Q&A: Wavves

Nathan Williams and Stephen Pope give us old members, new albums and Don Julio to sip on.

Shannon Ryan

What: Wavves


When: 7 p.m., Friday


Where: 7th St. Entry, 701 N. First Ave., Minneapolis


Cost: $16 advance, $18 door (Sold out)


Age: 18+


With the release of their album “Afraid of Heights” and a tour of sold-out shows across the country, the boys of the indie surf-punk band Wavves are makin’ ripples in 2013.

Frontman Nathan Williams and bassist Stephen Pope threw A&E some bones to chew on before they play 7th St. Entry on Friday night.


Wavves started as a solo project in 2008 — what made you change from solo to group recordings?



I just don’t have any friends, so I’m paying people to be my friends.


Since that inception, you’ve lost three different members. What are your relationships like with those people — Ryan Ulsh, Zach Hill and Billy Hayes?



There aren’t any bad relationships between anybody who has left the band. We just played a show with Billy in February with our old band, The Barbaras. Alex [Gates], who plays guitar [for Wavves], is in that band, too.


What was Billy’s reason for leaving?



I think he really did not like being on tour. It wasn’t like a personal thing. He liked being at home.


The music you make centers on adolescent concerns — smoking weed, playing video games, skateboarding — that’s the band’s charm. Where do you think that music will turn when those are no longer concerns? Will you still have a product?



Well, a lot of the people who have heard [“Afraid of Heights”] think it’s a lot darker than previous albums, less teenage. I don’t know where that came from; I guess life has just gotten harder as we’ve gotten older. We were locked away in a dark room for 15 hours a day for a whole year when we were making that album.
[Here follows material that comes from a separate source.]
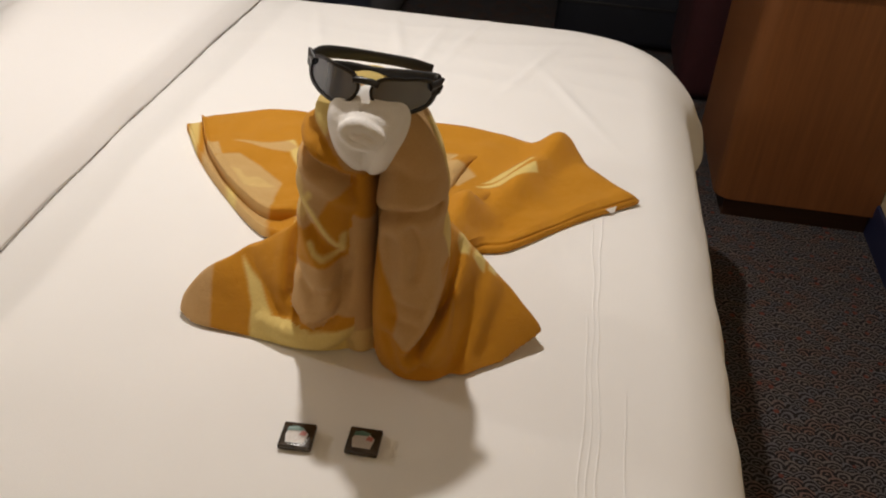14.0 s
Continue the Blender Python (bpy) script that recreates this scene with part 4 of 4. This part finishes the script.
animal = tagged(thing("towel_animal", (0, 0, 0)), "golden printed beach towel folded into a sitting animal", "towel animal")
towel_body = skinned([(skirt, skirt_paint, 0.004), (inner_roll, inner_roll_paint, 0.003), (left_roll, left_roll_paint, 0.003), (right_roll, right_roll_paint, 0.002), (cuff, cuff_paint, 0.009), (core, lambda p: TAN, 0.002), (hood, lambda p: PALE, 0.006)], (-0.262, 1.600, 0.650), (0.226, 1.915, 1.015))
part("folded_body", towel_body, M["towel"], animal, "golden towel rolled upright with two flaps")
part("under_layer", dyed(sheet(FRONT, BACK, 160, 40, lambda x, y: 0.5 * folds(x, y), 0.006, hem_roll), low_paint), M["towel"], animal)
part("wings", dyed(sheet(FRONT2, BACK2, 320, 150, lambda x, y: 0.006 + folds(x, y), 0.007, hem_lip), wing_paint), M["towel"], animal, "spread towel corners with pale printed bars")
tucks = [
    ([(-0.183, 2.026, 0.680), (-0.163, 1.975, 0.683), (-0.148, 1.945, 0.684), (-0.144, 1.912, 0.681), (-0.151, 1.890, 0.674), (-0.162, 1.874, 0.668)], [0.003, 0.009, 0.011, 0.011, 0.010, 0.006], lambda p: PALE),
    ([(-0.158, 1.985, 0.682), (-0.135, 1.945, 0.686), (-0.124, 1.912, 0.684), (-0.130, 1.886, 0.676), (-0.147, 1.868, 0.668)], [0.003, 0.009, 0.011, 0.011, 0.006], lambda p: PALE if p.y < 1.96 else LIGHT),
    ([(-0.096, 1.965, 0.668), (-0.102, 1.935, 0.684), (-0.108, 1.900, 0.686), (-0.112, 1.868, 0.678)], [0.004, 0.010, 0.012, 0.008], lambda p: SAND),
    ([(0.000, 1.900, 0.690), (-0.002, 1.970, 0.692), (-0.006, 2.050, 0.686), (0.000, 2.110, 0.680), (0.020, 2.150, 0.674)], [0.014, 0.018, 0.018, 0.015, 0.006], lambda p: PALE if bumpy(p, 0.03, 5) > -0.1 else SAND),
    ([(0.030, 1.900, 0.690), (0.028, 1.980, 0.690), (0.034, 2.060, 0.684), (0.050, 2.130, 0.678), (0.080, 2.165, 0.672)], [0.014, 0.017, 0.018, 0.014, 0.006], lambda p: SAND if p.y < 2.11 else GOLD),
    ([(0.066, 1.895, 0.690), (0.070, 1.950, 0.690), (0.090, 2.010, 0.684), (0.120, 2.050, 0.676)], [0.012, 0.015, 0.014, 0.006], lambda p: GOLD if p.y > 1.94 else LIGHT)]
for path, radii, paint in tucks:
    part("tucked_fold", dyed(tube(path, radii, 22, None, 60, 0.8), paint), M["towel"], animal)
part("care_label", box(0.284, 0.300, 2.068, 2.080, BED + 0.004, BED + 0.007, 0.001), M["paper"], animal, "small white care label")

# white face cloth: two soft lobes and a rolled end as the mouth


def ball(cx, cy, cz, a, b, d, lean=0.0):
    return lambda x, y, z: (np.sqrt(((x - cx - lean * (z - cz)) / a) ** 2 + ((y - cy) / b) ** 2 + ((z - cz) / d) ** 2) - 1) * min(a, b, d)


def ring(cx, cy, cz, w, h, r, tip):
    """A tilted oval ring of cloth that faces the foot of the room."""
    def field(x, y, z):
        u, v, q = x - cx, (z - cz) * math.cos(tip) + (y - cy) * math.sin(tip), (y - cy) * math.cos(tip) - (z - cz) * math.sin(tip)
        u = u + 0.25 * v
        k = np.sqrt((u / w) ** 2 + (v / h) ** 2) + 1e-6
        flat = (k - 1) * np.sqrt(u * u + v * v) / k
        return np.sqrt(flat ** 2 + q ** 2) - r * (1 + 0.25 * np.sign(v) * np.minimum(1, np.abs(v) / h))
    return field


white = lambda p: (0.8, 0.8, 0.8)
face = skinned([(ball(-0.021, 1.675, 0.948, 0.0205, 0.033, 0.039, -0.30), white, 0.002), (ball(0.016, 1.675, 0.946, 0.0205, 0.033, 0.040, 0.30), white, 0.0025),
                (ball(-0.003, 1.682, 0.968, 0.037, 0.034, 0.028), white, 0.008), (ball(-0.002, 1.652, 0.966, 0.025, 0.020, 0.020), white, 0.006),
                (ball(-0.005, 1.680, 0.984, 0.011, 0.012, 0.016), white, 0.008), (ring(-0.001, 1.636, 0.966, 0.017, 0.0095, 0.0072, 0.30), white, 0.002),
                (rod((-0.010, 1.634, 0.968), (0.012, 1.631, 0.962), 0.0036), white, 0.001), (rod((-0.004, 1.633, 0.962), (0.013, 1.631, 0.957), 0.0030), white, 0.001)],
               (-0.055, 1.605, 0.885), (0.052, 1.725, 1.008), 0.0014)
part("face_cloth", face, M["terry"], animal, "white face towel rolled into a snout")

# a corner of the sewn-in label at the wing's edge
bm = grid([[Vector((0.284, 2.057, BED + 0.009)), Vector((0.301, 2.070, BED + 0.010))], [Vector((0.295, 2.056, BED + 0.003)), Vector((0.298, 2.060, BED + 0.003))]])
part("sewn_label", bm, M["linen"], animal, "small white sewn-in label")

# ---- sunglasses ----
# front in its own axes: x across, y away, z up
glasses = tagged(thing("sunglasses", (0, 0, 0)), "black wraparound sunglasses with grey mirror lenses, arms folded", "sunglasses")
G = pose(-0.006, 1.668, 1.000, -12, 6.5, 0)
HALF = 0.0715


def wrap(x, z, out=0.0):
    """A point on the curved front of the sunglasses."""
    y = 9.2 * x * x - out
    return G @ Vector((x, y, z))


def lens_outline(sign, grow=0.0, n=44):
    """The rounded lens shape, on one side of the bridge."""
    cx, cz, w, h = 0.0365 * sign, -0.0005, 0.0285 + grow, 0.0165 + grow
    pts = []
    for k in range(n):
        t = 2 * math.pi * k / n
        c, s = math.cos(t), math.sin(t)
        e = 2.7
        x = abs(c) ** (2 / e) * math.copysign(1, c) * w
        z = abs(s) ** (2 / e) * math.copysign(1, s) * h
        out = x * sign / w
        z += 0.004 * max(0.0, out) + (0.0035 * -out if s < 0 else 0.0) * -1 * (0.5 if out > 0 else 1.2)
        if s < 0 and out < 0:
            z += 0.010 * out * out
        pts.append((cx + x, cz + z))
    return pts


def rim(sign):
    inner, outer = lens_outline(sign), lens_outline(sign, 0.0031)
    rows = []
    for ring, off in ((inner, 0.001), (inner, -0.0022), (outer, -0.0018), (outer, 0.0028), (inner, 0.0028)):
        rows.append([wrap(x, z, -off) for x, z in ring])
    return grid(rows + rows[:1], None, True)


front = rim(1)
bm2 = rim(-1)
me_tmp = bpy.data.meshes.new("tmp")
bm2.to_mesh(me_tmp)
bm2.free()
front.from_mesh(me_tmp)
bpy.data.meshes.remove(me_tmp)
tube([tuple(wrap(x, z, 0.001)) for x, z in ((-0.013, 0.009), (-0.006, 0.0105), (0.0, 0.0105), (0.006, 0.0105), (0.013, 0.009))], 0.0036, 10, front)
for s in (1, -1):
    tube([tuple(wrap(s * x, z, 0.0)) for x, z in ((0.060, 0.011), (0.067, 0.0145), (0.0715, 0.0195))], [0.0045, 0.0042, 0.0018], 10, front)
    tube([tuple(wrap(s * x, z, -0.003)) for x, z in ((0.062, 0.002), (0.0675, 0.006), (0.0705, 0.012))], [0.003, 0.004, 0.0025], 10, front)
part("frame", front, M["black"], glasses, "glossy black wraparound frame")
for s in (1, -1):
    ring = lens_outline(s, 0.001)
    cx, cz = 0.0365 * s, -0.0005
    rows = [[wrap(cx + (x - cx) * k, cz + (z - cz) * k, 0.0003) for x, z in ring] for k in (1.0, 0.75, 0.5, 0.25, 0.02)]
    part("lens", grid(rows, None, True, "last"), M["lens"], glasses, "grey mirrored lens")


def temple(points, label):
    bm = tube(points, [0.0030, 0.0038, 0.0038, 0.0036, 0.0034, 0.0036, 0.0026], 12, None, 46, 1.9)
    return part("temple", bm, M["matt_black"], glasses, label)


temple([(-0.074, 1.714, 1.011), (-0.064, 1.733, 1.009), (-0.040, 1.752, 1.002), (-0.010, 1.764, 0.996), (0.020, 1.771, 0.991), (0.046, 1.775, 0.986)], "folded black arm")
temple([(0.062, 1.718, 1.000), (0.054, 1.724, 0.997), (0.030, 1.722, 0.998), (0.000, 1.718, 0.999), (-0.030, 1.722, 0.999), (-0.052, 1.728, 0.998)], "folded black arm")

# ---- wrapped chocolates ----


def chocolate(x, y, turn):
    ob = tagged(thing("chocolate", (x, y, duvet_top(x, y) + 0.001), turn), "small square chocolate in dark printed foil on the sheet", "chocolate", "chocolates on the bed")
    body = box(-0.018, 0.018, -0.018, 0.018, 0.0, 0.007, 0.0022, 2)
    part("wrapper", body, M["foil"], ob)
    part("print", grid([[Vector((a * 0.0128 * k, b * 0.0128 * k - 0.001, 0.0074)) for a, b in ((-0.8, -0.9), (0.7, -0.9), (0.9, 0.2), (0.2, 0.9), (-0.6, 0.8), (-1.0, 0.1))] for k in (1.0, 0.5, 0.05)], None, True, "last"), M["print_pale"], ob, "pale picture on the wrapper")
    part("leaf_print", grid([[Vector((-0.003 + a * 0.009 * k, 0.007 + b * 0.005 * k, 0.0078)) for a, b in ((-1, -0.6), (0.8, -0.4), (1, 0.4), (0, 1), (-0.9, 0.5))] for k in (1.0, 0.5, 0.05)], None, True, "last"), M["print_green"], ob)
    part("red_print", grid([[Vector((0.006 + a * 0.004 * k, 0.001 + b * 0.004 * k, 0.0080)) for a, b in ((-1, -0.6), (0.8, -0.8), (1, 0.6), (-0.5, 1))] for k in (1.0, 0.5, 0.05)], None, True, "last"), M["print_red"], ob)
    return ob


M["foil"] = mottled("dark_foil", (0.024, 0.016, 0.010), (0.050, 0.034, 0.022), 60, 0.22, 300, 0.3, 0.002)
M["print_pale"] = mottled("foil_print_pale", (0.42, 0.38, 0.34), (0.50, 0.46, 0.42), 90, 0.3, 300, 0.3, 0.002)
M["print_green"] = mottled("foil_print_green", (0.06, 0.13, 0.10), (0.09, 0.18, 0.14), 90, 0.3)
M["print_red"] = mottled("foil_print_red", (0.35, 0.10, 0.08), (0.42, 0.15, 0.12), 90, 0.3)
chocolate(-0.040, 1.513, 3)
chocolate(0.031, 1.520, 1)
It’s kind of hard not to get depressed and stir crazy. I didn’t see anybody else aside from the producer and Nathan for an entire year.


Who produced this record?



John Hill. He’s been more of a pop producer, but he and Nathan worked together for a little bit writing songs for other people, and they had a good working relationship. He was willing to take on an album where he wasn’t really going to make money, because we didn’t have a label at the time.


What was it like working with him?



Overall it was pretty good. He can get pretty mean sometimes. He liked to carry around this coffee cup and fill it up with Don Julio, so whenever the coffee cup came out you knew he was going to start being mean. He also liked to get beat up in the morning — he does street fighting.
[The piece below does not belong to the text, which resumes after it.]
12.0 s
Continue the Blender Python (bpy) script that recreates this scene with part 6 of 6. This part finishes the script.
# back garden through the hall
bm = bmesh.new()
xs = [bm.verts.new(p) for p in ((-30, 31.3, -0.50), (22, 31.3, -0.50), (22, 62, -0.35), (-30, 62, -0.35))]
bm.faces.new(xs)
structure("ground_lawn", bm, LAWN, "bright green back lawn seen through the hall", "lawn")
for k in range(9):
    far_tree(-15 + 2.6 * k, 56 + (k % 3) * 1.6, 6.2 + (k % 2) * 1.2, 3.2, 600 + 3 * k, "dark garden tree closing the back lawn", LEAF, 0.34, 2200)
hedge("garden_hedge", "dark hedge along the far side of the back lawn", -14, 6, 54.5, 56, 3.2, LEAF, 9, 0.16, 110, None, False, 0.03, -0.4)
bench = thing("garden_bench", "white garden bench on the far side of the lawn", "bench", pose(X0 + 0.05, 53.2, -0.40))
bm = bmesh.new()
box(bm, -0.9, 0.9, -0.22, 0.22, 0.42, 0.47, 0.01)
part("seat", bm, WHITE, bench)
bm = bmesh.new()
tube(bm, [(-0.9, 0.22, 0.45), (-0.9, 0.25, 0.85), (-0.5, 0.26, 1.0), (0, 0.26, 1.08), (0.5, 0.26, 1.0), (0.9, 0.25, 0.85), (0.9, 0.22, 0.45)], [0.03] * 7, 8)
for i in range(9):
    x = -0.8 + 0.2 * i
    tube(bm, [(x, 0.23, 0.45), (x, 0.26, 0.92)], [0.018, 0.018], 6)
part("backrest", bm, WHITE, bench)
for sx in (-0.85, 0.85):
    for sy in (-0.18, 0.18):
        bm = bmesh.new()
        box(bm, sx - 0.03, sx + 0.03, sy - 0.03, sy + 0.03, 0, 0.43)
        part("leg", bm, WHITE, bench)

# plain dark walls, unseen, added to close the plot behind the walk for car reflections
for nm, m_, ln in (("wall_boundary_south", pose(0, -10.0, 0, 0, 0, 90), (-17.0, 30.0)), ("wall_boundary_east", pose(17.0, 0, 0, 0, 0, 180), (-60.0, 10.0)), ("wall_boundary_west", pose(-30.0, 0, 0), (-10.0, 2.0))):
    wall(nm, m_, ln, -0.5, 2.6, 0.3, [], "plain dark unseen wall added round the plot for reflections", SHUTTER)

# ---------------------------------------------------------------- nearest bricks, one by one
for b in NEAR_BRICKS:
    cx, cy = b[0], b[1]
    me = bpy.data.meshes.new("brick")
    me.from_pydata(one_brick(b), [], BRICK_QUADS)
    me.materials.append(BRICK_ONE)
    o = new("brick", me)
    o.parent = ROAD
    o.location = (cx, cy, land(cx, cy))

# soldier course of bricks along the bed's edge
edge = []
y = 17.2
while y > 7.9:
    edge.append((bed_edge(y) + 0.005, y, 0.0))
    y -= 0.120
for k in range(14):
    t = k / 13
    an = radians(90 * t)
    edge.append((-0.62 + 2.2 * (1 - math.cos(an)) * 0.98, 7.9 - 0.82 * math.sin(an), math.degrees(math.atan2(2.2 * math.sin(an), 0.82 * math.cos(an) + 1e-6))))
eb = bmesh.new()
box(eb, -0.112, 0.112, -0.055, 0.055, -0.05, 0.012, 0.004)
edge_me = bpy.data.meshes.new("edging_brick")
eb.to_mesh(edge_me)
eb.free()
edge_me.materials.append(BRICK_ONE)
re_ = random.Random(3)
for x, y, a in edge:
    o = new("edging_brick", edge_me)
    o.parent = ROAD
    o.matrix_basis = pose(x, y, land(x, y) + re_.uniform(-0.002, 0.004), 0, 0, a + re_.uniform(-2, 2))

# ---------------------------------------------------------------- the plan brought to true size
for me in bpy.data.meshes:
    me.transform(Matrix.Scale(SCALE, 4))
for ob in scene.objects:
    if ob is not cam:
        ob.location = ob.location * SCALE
Would you record with him again?



Yeah, I’d definitely record with him again. It hopefully will take less than a year next time.
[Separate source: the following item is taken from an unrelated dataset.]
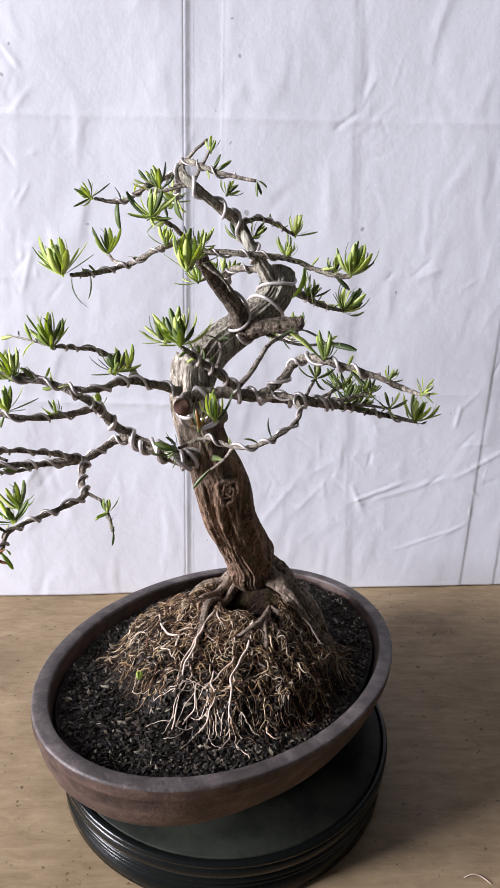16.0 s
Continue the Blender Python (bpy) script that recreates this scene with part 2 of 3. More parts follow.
def sweep(c, r, seg, shape=None, close=True):
    """Vertices and faces of a tube round the points c with radii r."""
    t, n, b = frames_along(c)
    a = np.linspace(0, 2 * np.pi, seg, endpoint=False)
    rr = np.repeat(np.asarray(r)[:, None], seg, 1)
    if shape is not None:
        rr = rr * shape
    v = c[:, None] + rr[..., None] * (n[:, None] * np.cos(a)[None, :, None] + b[:, None] * np.sin(a)[None, :, None])
    v = v.reshape(-1, 3)
    k = len(c)
    f = [(i * seg + j, i * seg + (j + 1) % seg, (i + 1) * seg + (j + 1) % seg, (i + 1) * seg + j) for i in range(k - 1) for j in range(seg)]
    if close:
        v = np.vstack([v, c[0] - t[0] * r[0] * 0.4, c[-1] + t[-1] * r[-1] * 0.4])
        e0, e1 = k * seg, k * seg + 1
        f += [(e0, (j + 1) % seg, j) for j in range(seg)]
        f += [(e1, (k - 1) * seg + j, (k - 1) * seg + (j + 1) % seg) for j in range(seg)]
    return v, f


def joined(parts):
    vs, fs, base = [], [], 0
    for v, f in parts:
        vs.append(v)
        fs += [tuple(i + base for i in q) for q in f]
        base += len(v)
    return np.vstack(vs), fs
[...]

Nathan, you’ve taken a lot of backlash from your drug-fueled meltdown in Barcelona in 2009 and general affinity for marijuana. What do you have to say about people who oppose the illegal use of substances?



I think that it’s very stupid, but everybody has an opinion.


You’ve been known to deliver albums with indistinguishably varied sounds. How is “Afraid of Heights” different from 2010’s “King of the Beach?”



I think the main difference is just the amount of time we got to spend on it. We got to try lots of new stuff that we haven’t been able to try in the past. Also we were 100 percent more involved in the production of this one.


Where did the creative energy come from this time opposed to “King of the Beach?”



I don’t know; I really didn’t think about it like that. It just became what it was over a year. We were writing songs up until the very end. Some of the songs were written like three months ago, and some of them were written when I was 19 or 20.


What can I tell Minneapolitans to expect from your show at 7th St. Entry on April 29?



Stephen loves to get naked so you will see him with at least his shirt off.